The film festival is, in its purest form, a hallmark of high art. A town's movie theaters are taken over for the duration of the festival to show films that are, usually, being shown to the public for the first time, often the only time. Even the ones that will go on to see wide theatrical release come to the festival in a raw form; the director will bring something pretty close to their original vision to the festival and use the reaction from festivalgoers when he reenters the editing room so as to make it more palatable for a general audience.
They are typically taken deadly seriously. Typically.
Then there's the International Random Film Festival. Maybe there will be high art there. They don't really care if there is. Every element of the festival is determined randomly. Festivals take submissions beforehand because they can't show everything people want to screen.
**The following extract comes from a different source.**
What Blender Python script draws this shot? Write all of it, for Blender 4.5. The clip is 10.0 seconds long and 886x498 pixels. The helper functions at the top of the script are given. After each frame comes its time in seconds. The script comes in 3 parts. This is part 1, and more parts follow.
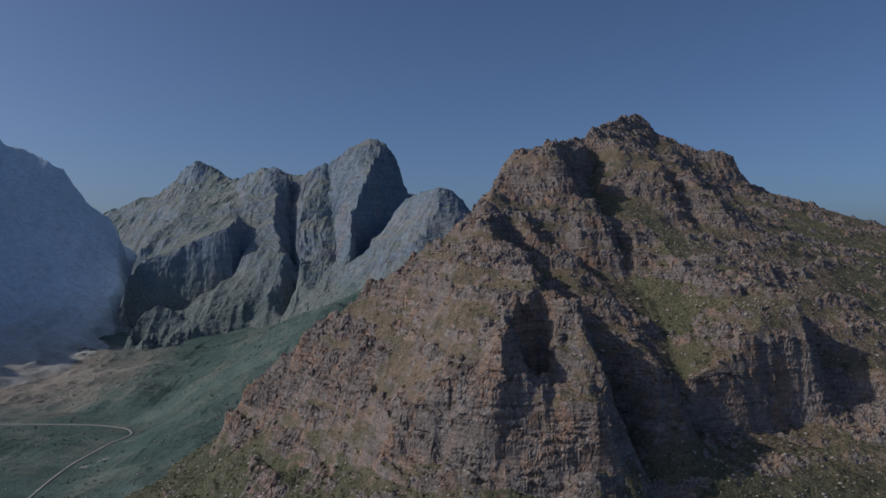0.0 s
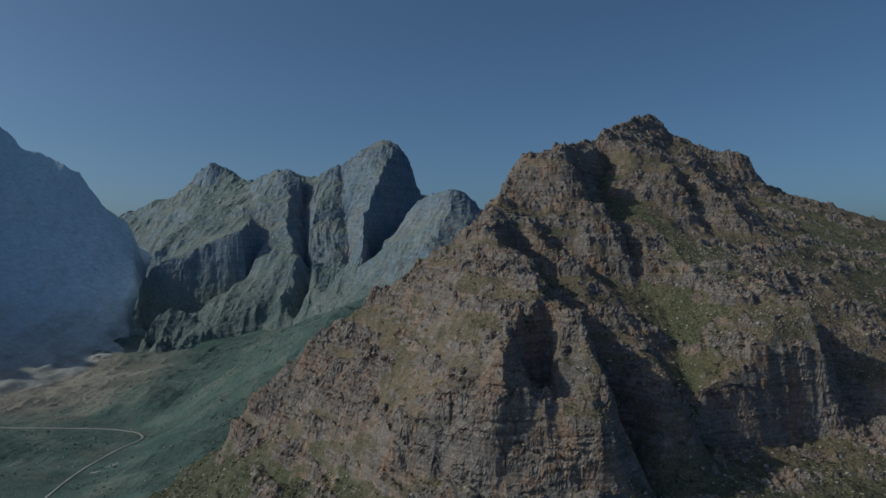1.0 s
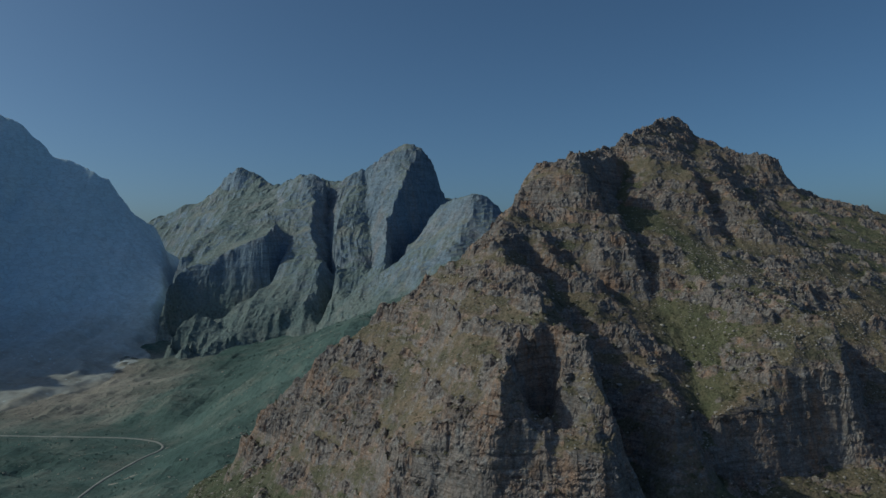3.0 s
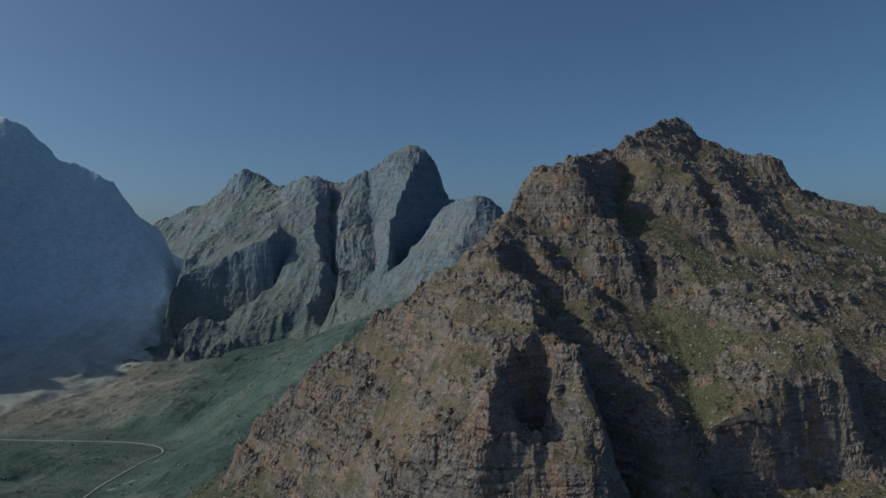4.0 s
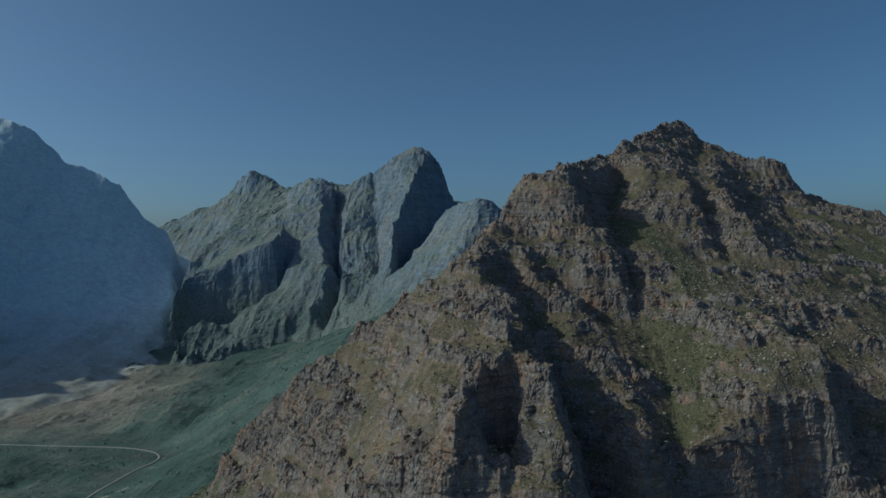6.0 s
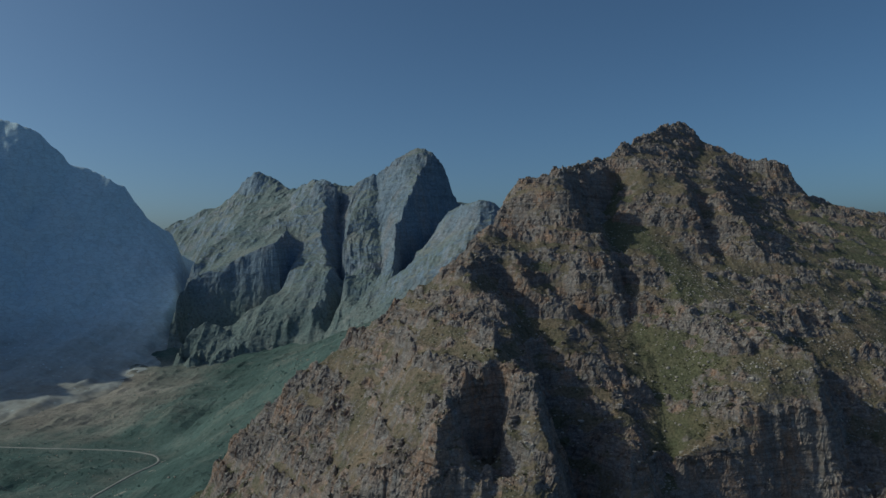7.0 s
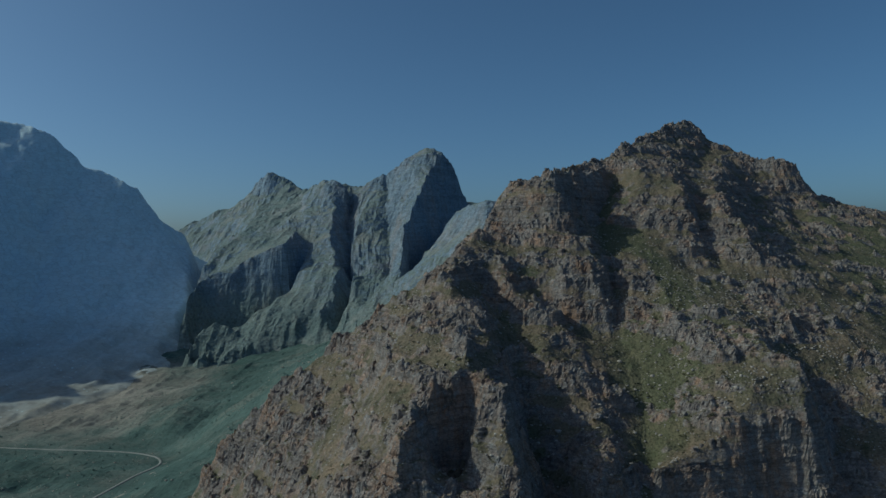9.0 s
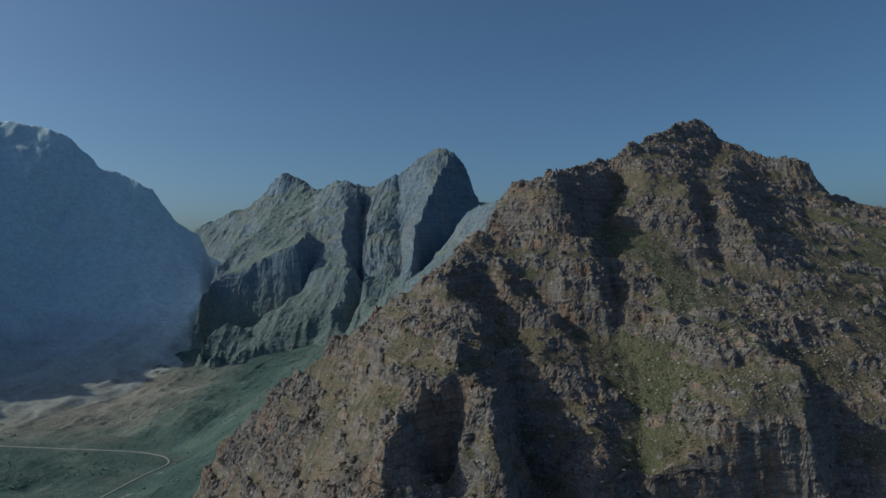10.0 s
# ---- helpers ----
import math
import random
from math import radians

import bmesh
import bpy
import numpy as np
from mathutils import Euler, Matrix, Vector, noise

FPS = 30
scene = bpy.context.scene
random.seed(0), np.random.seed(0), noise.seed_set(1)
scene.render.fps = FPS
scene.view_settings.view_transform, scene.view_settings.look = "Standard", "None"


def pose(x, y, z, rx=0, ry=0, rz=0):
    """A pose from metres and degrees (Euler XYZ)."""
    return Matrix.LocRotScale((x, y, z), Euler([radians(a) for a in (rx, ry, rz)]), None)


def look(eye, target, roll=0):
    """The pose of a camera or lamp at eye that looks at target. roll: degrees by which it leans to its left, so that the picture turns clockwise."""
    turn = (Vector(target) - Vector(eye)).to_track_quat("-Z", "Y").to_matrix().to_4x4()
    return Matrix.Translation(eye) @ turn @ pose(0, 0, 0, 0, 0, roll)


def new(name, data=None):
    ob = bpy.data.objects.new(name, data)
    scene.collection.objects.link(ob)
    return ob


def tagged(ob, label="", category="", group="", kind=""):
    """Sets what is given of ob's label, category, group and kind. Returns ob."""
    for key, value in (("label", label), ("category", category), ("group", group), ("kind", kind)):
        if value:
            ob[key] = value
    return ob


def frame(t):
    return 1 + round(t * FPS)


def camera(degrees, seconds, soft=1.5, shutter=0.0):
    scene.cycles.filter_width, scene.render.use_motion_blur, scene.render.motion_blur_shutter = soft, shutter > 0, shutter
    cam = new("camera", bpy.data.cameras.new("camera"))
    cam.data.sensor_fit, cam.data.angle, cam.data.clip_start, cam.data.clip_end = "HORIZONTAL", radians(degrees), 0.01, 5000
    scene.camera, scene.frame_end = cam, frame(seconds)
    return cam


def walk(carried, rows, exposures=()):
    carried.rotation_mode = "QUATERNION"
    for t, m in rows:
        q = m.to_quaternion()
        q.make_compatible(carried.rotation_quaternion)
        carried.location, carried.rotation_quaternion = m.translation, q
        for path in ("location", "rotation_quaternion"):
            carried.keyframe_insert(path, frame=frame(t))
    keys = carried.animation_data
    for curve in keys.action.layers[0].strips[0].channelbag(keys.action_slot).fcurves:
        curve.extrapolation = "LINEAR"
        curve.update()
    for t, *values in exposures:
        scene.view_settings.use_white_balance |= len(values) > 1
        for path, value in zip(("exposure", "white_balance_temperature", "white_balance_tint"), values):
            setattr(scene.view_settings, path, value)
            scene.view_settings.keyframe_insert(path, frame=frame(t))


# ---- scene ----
cam = camera(64.9, 10.0)
METRES, EYE, TILT, LEAN, TURN = 150.0, 270.0, 0.0, 0.0, 0.0
ROWS = [
    (0.0, 0.0, 0.0, 0.0, 0.0, 0.0, -0.0),
    (0.5, 0.0313, 0.0297, 0.0247, 0.63, -0.06, 0.1),
    (1.0, 0.0638, 0.0587, 0.0468, 1.35, -0.09, 0.2),
    (1.5, 0.0958, 0.0886, 0.0698, 2.04, -0.06, 0.32),
    (2.0, 0.1285, 0.1149, 0.0944, 2.73, -0.08, 0.43),
    (2.5, 0.1616, 0.1399, 0.1193, 3.41, -0.13, 0.49),
    (4.0, 0.2679, 0.2086, 0.1802, 4.56, -0.2, 0.75),
    (4.5, 0.3055, 0.2263, 0.1986, 4.8, -0.27, 0.76),
    (5.0, 0.3474, 0.2437, 0.2145, 5.09, -0.26, 0.79),
    (5.5, 0.3897, 0.2629, 0.2309, 5.37, -0.28, 0.81),
    (7.0, 0.5215, 0.316, 0.2795, 6.32, -0.31, 0.88),
    (7.5, 0.5665, 0.3336, 0.2934, 6.7, -0.35, 0.99),
    (8.0, 0.6123, 0.3522, 0.2989, 7.08, -0.36, 1.06),
    (8.5, 0.6613, 0.3713, 0.3052, 7.5, -0.41, 1.05),
    (9.0, 0.7114, 0.3915, 0.3112, 7.95, -0.42, 1.1),
    (9.5, 0.7631, 0.4125, 0.3166, 8.66, -0.44, 1.11),
    (10.0, 0.816, 0.4352, 0.3228, 9.41, -0.43, 1.17),
]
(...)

Usually these are picked on merit, but, well, guess how the 50 screened films- any origin, any genre, any length- are picked at the International Random Film Festival. ...no, go on, guess.
Bet you didn't answer with this, which is how it happened last year.
The date of each year's festival is determined by going on random.org and having it pick a number between 1 and 365 (366 in leap years, of course). The location was at first determined by going on Wikipedia and clicking the Random Article button until it spits out a location that lists a local population, but in 2012, they realized there was a geographical bias, as everything they were getting was in northeastern Europe. So now they use random.org's coordinate generator, which is a thing I'm just now learning they have, and clicking until they come close enough to somewhere inhabited that they can go with it. What they've come up with is the following:
2010: Wiesensteig, Germany
2011: Bor Zapilski, Poland
2012: Anija, Estonia
2013: Garpenberg, Sweden
2014: ...oh, hello, Gdynia, Poland, I believe we've already met when talking about you and international ridiculousness.
2015: The first festival outside northeastern Europe will be next January in Hofuf, Saudi Arabia.
How do they pick who wins? That's right, now you're getting it. Even the awards themselves are more or less random, aside from picking an overall winner. There has been the Spoon Award, the Goldfish Award, the Runaway Turtle Award, the Pasta Award, and don't even try to figure out any sort of meaning behind them because there isn't one. Last year in Garpenberg, an audience member- selected at random, of course- got to present at least one element of nonrandomness, as he simply was permitted to pick his favorite film.
I suppose there are other elements of nonrandomness; for instance, they do try and use actual movie theaters, and try to make the screenings of reasonable length. And the films themselves aren't randomly generated; that you already see in the form of static, and that wouldn't be any fun. (Unless that's what the film's producer decides to do.)
I would show one of the films from one of the festivals, but it turns out it's really super hard to hunt one down. So just take my word for it that something called Spycat and the Paper Chase can get a screening.